What lines of the data include the string "script"? Copy them all.
--- DATASET RECORDS ---
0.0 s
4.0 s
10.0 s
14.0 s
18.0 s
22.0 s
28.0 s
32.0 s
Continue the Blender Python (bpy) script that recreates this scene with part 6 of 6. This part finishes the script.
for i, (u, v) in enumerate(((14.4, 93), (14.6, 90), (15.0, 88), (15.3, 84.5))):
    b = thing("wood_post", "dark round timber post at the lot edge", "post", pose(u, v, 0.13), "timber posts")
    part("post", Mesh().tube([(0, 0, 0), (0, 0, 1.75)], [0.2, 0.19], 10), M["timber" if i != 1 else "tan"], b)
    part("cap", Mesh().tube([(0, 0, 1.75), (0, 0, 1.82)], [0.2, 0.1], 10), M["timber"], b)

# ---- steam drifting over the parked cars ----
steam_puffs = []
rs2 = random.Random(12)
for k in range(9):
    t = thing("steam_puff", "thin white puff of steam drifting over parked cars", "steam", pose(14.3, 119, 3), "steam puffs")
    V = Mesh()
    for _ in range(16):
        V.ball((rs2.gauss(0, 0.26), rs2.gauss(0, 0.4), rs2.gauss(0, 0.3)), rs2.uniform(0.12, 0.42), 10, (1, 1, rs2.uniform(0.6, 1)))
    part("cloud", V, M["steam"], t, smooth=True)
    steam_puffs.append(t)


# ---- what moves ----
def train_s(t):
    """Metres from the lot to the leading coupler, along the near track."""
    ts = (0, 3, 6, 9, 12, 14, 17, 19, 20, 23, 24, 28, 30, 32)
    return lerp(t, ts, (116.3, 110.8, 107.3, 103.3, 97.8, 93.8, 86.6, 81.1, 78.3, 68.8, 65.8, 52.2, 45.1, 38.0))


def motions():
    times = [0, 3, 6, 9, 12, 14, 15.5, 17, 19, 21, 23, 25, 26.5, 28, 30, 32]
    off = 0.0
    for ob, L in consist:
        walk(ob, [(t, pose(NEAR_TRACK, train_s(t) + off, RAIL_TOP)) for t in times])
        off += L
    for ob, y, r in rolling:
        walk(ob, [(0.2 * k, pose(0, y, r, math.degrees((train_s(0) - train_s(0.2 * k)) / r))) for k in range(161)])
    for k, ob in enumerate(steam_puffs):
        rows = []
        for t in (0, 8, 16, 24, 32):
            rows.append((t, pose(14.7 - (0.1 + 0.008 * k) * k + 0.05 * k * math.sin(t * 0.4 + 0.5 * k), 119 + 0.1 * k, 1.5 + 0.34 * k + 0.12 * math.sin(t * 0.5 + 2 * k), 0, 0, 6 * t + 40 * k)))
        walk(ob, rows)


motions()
---
--- DATASET RECORDS ---
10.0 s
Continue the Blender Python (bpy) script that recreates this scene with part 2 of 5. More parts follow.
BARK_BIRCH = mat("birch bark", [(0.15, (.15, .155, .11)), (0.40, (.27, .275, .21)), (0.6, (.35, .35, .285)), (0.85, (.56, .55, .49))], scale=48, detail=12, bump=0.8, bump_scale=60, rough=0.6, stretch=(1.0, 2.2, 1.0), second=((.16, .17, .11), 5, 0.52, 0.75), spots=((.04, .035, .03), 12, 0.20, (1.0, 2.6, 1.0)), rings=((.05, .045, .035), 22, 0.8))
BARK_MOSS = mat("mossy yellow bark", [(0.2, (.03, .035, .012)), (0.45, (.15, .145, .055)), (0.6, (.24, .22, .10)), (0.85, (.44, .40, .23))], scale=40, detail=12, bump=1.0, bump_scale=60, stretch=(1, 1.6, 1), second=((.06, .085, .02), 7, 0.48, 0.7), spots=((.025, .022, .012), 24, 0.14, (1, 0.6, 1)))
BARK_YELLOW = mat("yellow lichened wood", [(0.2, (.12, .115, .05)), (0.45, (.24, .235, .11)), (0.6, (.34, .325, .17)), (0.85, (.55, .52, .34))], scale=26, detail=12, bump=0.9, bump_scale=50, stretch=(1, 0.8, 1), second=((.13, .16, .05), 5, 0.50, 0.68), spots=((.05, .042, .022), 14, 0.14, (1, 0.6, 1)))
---
--- DATASET RECORDS ---
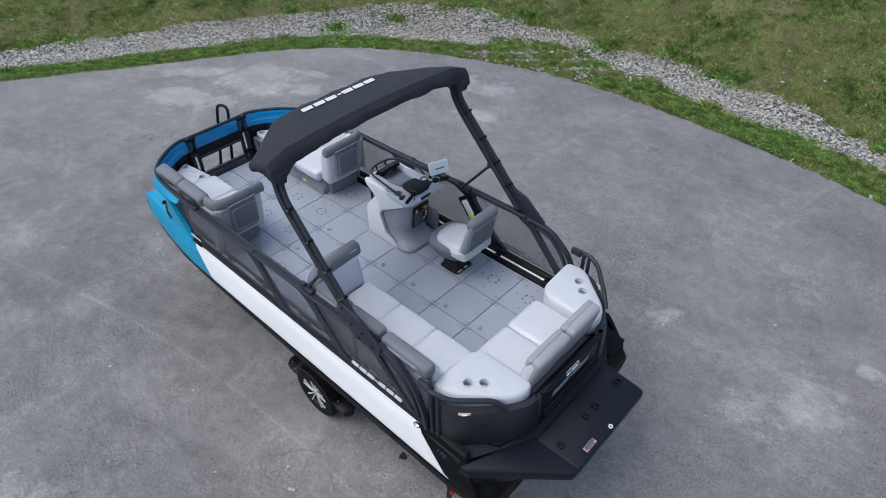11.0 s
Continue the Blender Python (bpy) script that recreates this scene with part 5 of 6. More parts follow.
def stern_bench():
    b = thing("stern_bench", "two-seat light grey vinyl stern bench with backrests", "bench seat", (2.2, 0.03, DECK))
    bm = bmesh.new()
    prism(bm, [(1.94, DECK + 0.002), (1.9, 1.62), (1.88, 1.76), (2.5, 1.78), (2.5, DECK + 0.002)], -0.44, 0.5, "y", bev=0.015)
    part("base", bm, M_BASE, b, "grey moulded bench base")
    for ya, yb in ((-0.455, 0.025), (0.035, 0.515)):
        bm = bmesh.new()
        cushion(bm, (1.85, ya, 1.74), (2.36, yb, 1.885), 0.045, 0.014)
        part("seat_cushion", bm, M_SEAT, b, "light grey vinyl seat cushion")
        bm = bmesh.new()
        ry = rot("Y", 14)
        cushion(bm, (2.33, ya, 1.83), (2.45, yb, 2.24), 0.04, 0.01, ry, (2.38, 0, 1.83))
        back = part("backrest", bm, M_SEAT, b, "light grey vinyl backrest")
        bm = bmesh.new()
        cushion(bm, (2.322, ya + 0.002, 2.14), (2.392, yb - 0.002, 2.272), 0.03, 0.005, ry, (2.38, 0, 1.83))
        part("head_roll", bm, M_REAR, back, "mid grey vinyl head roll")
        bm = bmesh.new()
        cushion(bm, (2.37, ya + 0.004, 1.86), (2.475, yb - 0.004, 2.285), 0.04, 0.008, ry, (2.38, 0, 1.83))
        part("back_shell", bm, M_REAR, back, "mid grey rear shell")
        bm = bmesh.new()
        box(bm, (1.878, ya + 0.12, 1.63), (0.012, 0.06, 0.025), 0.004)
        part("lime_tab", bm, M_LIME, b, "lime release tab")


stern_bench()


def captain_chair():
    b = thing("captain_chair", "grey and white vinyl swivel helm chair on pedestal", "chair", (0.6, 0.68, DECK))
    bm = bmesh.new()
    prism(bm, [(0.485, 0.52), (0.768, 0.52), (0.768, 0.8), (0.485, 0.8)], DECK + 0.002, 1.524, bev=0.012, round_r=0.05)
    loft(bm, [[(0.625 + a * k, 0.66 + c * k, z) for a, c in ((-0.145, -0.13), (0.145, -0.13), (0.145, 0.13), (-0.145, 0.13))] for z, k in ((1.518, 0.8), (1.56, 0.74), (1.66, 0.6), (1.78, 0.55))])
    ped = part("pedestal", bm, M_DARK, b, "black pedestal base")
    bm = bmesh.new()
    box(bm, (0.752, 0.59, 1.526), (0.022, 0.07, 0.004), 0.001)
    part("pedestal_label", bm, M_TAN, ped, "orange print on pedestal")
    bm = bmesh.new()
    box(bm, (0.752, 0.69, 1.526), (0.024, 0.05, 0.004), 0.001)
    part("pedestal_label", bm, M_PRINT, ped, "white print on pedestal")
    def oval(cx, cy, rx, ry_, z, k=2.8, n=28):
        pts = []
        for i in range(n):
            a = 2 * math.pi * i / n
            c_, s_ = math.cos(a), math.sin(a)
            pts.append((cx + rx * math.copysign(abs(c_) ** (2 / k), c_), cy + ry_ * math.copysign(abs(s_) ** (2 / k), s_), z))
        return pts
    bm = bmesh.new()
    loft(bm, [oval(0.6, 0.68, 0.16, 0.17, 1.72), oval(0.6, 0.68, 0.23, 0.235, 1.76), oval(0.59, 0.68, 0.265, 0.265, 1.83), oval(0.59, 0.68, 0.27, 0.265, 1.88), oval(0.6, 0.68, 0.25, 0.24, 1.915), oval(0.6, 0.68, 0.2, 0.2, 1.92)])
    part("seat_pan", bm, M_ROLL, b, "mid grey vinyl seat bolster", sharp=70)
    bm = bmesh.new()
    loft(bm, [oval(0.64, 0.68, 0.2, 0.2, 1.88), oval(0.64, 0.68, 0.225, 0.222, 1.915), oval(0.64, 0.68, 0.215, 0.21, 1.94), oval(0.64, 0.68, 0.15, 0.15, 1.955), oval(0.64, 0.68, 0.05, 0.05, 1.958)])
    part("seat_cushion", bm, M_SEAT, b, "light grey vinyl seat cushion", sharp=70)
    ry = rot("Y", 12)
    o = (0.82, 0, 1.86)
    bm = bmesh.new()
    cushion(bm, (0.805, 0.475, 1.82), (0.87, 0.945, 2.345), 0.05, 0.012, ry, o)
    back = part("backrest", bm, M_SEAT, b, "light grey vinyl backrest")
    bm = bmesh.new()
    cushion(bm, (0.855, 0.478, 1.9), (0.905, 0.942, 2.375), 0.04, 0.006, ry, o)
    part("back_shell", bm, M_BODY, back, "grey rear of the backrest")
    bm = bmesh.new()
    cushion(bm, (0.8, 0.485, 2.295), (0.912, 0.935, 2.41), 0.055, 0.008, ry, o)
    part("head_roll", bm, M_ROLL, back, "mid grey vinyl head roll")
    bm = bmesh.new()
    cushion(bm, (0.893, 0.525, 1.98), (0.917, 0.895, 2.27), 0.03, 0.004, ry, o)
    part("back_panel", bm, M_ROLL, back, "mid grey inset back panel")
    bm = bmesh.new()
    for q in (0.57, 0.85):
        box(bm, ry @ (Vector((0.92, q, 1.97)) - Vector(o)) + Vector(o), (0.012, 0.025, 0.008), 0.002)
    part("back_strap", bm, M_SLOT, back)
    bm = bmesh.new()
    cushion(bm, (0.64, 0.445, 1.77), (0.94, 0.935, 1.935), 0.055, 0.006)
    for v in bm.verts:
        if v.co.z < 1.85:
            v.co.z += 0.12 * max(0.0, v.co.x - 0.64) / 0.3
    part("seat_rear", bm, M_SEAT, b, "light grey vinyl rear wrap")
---
ANSWER TO THE EXERCISE:
Continue the Blender Python (bpy) script that recreates this scene with part 6 of 6. This part finishes the script.
Continue the Blender Python (bpy) script that recreates this scene with part 2 of 5. More parts follow.
Continue the Blender Python (bpy) script that recreates this scene with part 5 of 6. More parts follow.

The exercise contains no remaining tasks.